INSTRUCTIONS TO FOLLOW ->
From the entries below, copy every line where the string "Blender" appears.

Some records ->
..............................
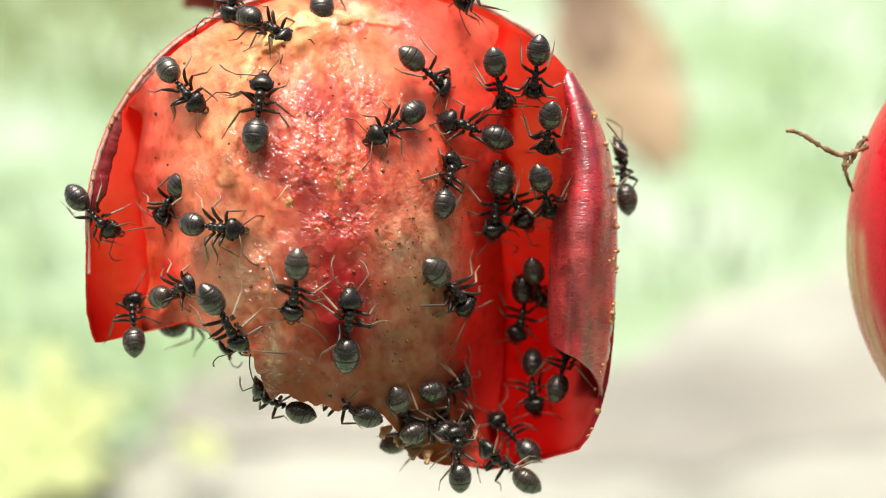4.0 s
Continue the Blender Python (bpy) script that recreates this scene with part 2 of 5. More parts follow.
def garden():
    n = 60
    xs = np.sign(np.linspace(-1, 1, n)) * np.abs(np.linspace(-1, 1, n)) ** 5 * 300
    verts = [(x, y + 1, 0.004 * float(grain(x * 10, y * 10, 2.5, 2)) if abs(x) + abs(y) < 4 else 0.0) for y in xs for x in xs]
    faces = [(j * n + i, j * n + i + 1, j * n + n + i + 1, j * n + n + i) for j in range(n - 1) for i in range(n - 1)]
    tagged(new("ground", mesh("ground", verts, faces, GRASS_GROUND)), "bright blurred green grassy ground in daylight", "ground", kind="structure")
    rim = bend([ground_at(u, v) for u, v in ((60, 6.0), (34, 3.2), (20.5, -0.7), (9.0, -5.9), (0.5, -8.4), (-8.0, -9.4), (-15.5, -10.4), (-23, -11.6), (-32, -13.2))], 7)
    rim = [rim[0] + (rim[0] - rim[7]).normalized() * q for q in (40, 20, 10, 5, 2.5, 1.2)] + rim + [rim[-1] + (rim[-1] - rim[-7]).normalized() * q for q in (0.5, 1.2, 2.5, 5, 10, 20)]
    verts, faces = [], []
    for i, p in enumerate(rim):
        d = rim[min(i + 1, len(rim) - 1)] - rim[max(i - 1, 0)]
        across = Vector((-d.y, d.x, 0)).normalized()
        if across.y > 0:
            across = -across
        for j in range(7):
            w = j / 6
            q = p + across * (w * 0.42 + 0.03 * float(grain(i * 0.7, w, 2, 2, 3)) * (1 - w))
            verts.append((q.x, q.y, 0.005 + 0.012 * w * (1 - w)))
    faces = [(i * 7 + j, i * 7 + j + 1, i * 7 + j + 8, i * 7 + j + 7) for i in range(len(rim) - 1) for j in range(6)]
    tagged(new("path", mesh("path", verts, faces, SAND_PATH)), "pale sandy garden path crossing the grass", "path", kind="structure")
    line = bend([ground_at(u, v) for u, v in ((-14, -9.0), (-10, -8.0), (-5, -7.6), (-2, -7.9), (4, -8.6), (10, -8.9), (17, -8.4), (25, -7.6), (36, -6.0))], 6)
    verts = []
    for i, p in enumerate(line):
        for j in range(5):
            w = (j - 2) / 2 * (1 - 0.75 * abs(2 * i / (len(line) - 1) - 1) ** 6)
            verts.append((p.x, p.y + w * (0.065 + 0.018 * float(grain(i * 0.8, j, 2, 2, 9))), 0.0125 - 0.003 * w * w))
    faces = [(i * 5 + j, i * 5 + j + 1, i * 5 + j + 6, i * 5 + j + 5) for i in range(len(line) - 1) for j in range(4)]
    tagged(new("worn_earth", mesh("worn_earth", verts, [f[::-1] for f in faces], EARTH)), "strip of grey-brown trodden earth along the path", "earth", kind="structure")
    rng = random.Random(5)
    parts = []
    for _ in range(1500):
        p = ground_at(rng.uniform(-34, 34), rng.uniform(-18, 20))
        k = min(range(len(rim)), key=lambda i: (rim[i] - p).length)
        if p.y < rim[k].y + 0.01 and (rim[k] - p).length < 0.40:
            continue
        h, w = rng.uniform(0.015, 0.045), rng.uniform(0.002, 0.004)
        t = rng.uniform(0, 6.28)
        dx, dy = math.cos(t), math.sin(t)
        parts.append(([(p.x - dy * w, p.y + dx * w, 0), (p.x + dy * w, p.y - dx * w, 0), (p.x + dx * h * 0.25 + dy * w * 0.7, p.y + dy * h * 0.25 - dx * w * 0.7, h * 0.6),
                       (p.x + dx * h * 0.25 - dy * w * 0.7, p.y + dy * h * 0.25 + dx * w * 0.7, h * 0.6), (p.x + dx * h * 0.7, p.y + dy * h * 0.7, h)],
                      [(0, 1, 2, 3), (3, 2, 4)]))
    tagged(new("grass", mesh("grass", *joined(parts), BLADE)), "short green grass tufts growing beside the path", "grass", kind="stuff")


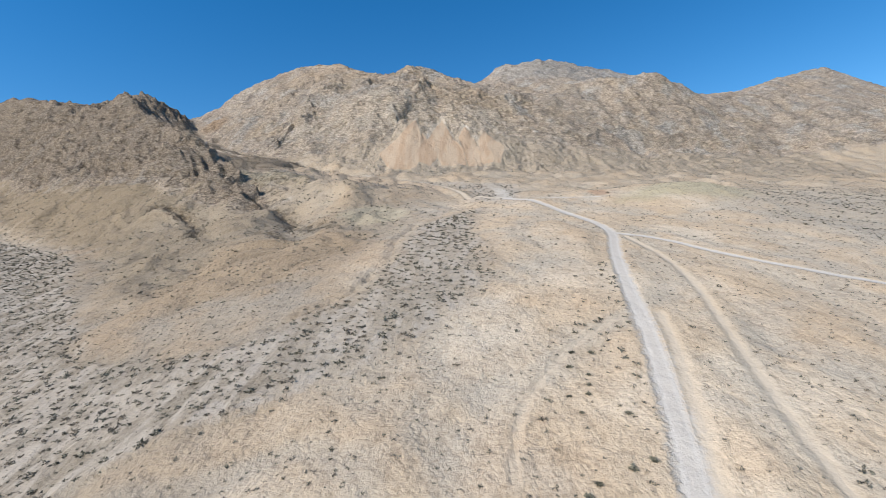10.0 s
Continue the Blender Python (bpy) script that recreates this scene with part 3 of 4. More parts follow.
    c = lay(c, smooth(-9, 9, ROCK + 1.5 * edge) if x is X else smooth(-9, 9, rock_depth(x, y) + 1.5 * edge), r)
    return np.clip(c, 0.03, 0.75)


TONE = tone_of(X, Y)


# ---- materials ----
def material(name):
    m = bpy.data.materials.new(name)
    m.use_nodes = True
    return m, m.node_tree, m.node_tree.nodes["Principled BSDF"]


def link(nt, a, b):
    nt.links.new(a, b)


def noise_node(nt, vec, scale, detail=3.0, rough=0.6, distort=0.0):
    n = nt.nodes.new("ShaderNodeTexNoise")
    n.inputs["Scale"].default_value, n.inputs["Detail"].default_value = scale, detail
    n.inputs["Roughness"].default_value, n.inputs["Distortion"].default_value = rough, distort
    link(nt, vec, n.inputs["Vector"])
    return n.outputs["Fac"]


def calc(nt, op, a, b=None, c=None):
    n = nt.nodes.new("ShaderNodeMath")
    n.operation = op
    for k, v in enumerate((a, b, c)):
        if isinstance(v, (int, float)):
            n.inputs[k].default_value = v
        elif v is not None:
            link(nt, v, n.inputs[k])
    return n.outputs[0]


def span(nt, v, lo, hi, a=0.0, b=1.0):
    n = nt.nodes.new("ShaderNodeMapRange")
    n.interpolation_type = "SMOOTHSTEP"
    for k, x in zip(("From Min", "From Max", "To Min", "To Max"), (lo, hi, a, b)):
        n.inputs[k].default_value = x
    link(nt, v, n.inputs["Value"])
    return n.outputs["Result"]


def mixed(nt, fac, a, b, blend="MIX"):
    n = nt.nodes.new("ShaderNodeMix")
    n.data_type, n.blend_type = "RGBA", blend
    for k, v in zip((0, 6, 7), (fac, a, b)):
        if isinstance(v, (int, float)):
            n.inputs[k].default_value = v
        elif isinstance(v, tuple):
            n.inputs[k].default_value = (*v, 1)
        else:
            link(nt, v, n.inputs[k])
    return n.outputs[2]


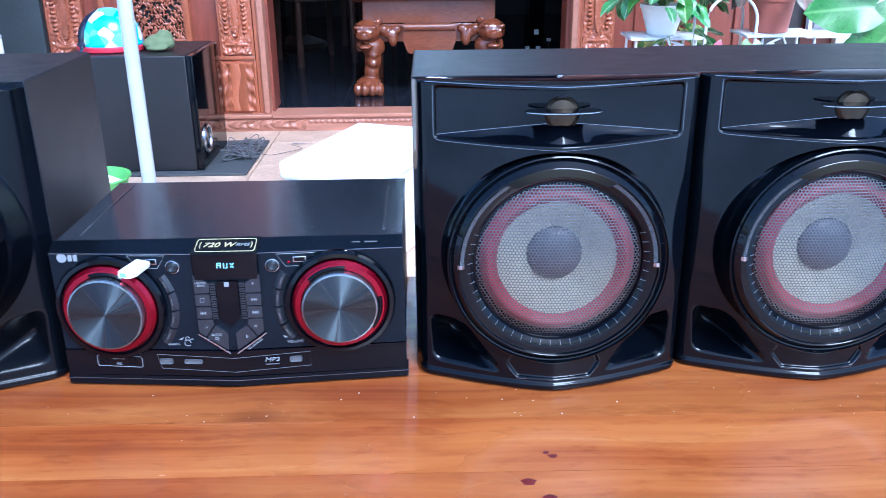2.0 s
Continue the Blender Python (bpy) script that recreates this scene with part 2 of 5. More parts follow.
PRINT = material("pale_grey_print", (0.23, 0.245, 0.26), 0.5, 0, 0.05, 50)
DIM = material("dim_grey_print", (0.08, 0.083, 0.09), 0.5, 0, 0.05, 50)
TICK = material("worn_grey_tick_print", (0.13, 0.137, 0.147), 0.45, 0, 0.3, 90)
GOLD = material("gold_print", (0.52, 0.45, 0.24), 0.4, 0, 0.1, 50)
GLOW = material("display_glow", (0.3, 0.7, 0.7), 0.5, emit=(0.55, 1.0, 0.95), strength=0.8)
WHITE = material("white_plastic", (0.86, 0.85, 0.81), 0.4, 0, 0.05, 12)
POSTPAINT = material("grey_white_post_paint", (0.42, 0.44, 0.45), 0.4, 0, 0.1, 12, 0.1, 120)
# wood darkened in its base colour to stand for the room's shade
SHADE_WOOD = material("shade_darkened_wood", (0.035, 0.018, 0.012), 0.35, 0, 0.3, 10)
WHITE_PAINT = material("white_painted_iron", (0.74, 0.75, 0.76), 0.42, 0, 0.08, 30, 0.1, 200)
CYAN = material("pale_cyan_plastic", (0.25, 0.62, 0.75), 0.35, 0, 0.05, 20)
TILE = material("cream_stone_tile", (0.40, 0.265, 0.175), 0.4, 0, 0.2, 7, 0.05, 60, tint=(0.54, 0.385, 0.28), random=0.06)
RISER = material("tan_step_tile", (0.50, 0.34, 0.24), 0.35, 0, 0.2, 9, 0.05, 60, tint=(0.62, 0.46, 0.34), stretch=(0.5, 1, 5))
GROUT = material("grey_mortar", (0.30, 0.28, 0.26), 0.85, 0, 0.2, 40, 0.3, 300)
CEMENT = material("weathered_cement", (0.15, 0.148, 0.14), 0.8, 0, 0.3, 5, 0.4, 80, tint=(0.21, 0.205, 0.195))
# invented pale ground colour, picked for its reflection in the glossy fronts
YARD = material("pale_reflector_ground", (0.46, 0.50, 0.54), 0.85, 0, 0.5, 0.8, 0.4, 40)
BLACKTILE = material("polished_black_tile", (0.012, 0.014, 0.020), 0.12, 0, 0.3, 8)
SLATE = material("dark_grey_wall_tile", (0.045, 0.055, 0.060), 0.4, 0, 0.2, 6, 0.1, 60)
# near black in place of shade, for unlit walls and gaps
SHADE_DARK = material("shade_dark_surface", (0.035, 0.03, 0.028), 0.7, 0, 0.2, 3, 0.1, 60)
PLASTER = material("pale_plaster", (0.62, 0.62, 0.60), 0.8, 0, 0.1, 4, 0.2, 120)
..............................
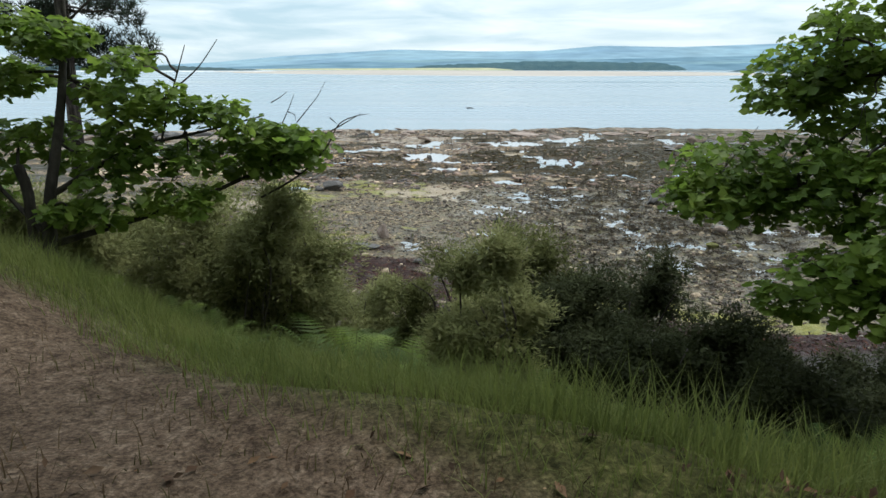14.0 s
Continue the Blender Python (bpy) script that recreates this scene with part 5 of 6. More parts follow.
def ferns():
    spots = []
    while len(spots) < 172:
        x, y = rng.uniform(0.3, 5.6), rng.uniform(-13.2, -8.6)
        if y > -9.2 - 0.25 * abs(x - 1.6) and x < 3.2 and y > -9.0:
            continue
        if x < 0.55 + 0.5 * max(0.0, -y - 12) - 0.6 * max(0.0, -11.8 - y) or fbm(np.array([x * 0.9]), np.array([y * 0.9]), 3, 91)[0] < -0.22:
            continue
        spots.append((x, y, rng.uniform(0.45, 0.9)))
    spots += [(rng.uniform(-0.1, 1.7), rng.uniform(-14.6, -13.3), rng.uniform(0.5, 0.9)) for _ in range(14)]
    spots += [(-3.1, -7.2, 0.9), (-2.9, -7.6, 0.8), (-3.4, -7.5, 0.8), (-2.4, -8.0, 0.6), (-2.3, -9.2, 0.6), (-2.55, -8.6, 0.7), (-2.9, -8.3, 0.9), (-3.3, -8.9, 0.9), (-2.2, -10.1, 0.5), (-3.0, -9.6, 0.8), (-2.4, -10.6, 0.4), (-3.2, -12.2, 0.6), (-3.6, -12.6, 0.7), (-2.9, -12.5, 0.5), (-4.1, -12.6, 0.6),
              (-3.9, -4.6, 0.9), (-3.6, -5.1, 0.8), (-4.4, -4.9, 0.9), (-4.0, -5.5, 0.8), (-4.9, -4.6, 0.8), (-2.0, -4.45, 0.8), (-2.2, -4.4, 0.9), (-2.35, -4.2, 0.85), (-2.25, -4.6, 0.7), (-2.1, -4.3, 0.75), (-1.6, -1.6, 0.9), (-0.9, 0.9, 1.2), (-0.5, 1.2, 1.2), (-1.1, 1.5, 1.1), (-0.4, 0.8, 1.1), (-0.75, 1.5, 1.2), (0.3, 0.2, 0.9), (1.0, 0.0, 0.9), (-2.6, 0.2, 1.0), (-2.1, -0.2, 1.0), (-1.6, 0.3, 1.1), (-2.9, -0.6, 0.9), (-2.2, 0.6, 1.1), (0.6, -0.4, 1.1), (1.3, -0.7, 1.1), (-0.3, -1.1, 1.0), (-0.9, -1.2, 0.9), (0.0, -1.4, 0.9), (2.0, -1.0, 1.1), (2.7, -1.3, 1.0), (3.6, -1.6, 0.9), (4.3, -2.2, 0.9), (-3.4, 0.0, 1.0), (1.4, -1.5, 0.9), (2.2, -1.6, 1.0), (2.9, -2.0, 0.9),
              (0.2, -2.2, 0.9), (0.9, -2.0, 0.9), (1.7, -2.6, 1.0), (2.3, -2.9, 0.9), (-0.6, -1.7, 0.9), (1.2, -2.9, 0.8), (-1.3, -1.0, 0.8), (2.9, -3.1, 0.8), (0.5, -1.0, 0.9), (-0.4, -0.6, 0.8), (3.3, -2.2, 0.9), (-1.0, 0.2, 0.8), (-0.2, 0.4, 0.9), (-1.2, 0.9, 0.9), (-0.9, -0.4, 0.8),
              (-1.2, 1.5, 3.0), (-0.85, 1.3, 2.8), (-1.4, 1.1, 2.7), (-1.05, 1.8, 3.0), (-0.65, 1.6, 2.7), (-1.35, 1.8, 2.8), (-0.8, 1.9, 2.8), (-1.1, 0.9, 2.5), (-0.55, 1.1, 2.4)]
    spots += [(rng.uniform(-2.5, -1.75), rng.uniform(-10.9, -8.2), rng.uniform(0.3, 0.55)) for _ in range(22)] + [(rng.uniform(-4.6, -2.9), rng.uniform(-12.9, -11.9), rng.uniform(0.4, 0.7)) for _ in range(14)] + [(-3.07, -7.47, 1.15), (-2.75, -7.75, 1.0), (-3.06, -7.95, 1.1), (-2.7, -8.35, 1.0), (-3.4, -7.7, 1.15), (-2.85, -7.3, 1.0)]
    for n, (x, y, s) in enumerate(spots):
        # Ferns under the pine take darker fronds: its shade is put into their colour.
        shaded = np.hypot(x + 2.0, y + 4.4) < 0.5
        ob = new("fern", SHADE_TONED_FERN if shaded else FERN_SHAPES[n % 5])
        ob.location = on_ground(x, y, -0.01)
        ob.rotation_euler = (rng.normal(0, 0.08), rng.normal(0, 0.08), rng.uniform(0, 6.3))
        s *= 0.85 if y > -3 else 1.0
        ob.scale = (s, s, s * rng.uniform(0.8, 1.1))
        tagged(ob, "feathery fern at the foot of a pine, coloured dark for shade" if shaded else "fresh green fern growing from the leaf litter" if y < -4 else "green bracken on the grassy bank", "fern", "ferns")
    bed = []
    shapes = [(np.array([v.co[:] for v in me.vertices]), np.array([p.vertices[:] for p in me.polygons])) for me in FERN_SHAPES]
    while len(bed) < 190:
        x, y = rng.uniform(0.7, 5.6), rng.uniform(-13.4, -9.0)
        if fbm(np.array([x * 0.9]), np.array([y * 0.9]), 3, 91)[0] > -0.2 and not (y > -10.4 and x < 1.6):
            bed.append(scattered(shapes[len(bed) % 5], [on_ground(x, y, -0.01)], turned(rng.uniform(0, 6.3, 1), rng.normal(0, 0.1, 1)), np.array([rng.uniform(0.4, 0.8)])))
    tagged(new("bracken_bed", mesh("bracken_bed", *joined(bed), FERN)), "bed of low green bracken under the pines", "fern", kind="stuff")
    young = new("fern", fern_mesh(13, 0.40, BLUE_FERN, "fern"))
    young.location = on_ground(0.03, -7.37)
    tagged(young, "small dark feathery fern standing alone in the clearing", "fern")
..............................
TASK OUTPUT ->
Continue the Blender Python (bpy) script that recreates this scene with part 2 of 5. More parts follow.
Continue the Blender Python (bpy) script that recreates this scene with part 3 of 4. More parts follow.
Continue the Blender Python (bpy) script that recreates this scene with part 2 of 5. More parts follow.
Continue the Blender Python (bpy) script that recreates this scene with part 5 of 6. More parts follow.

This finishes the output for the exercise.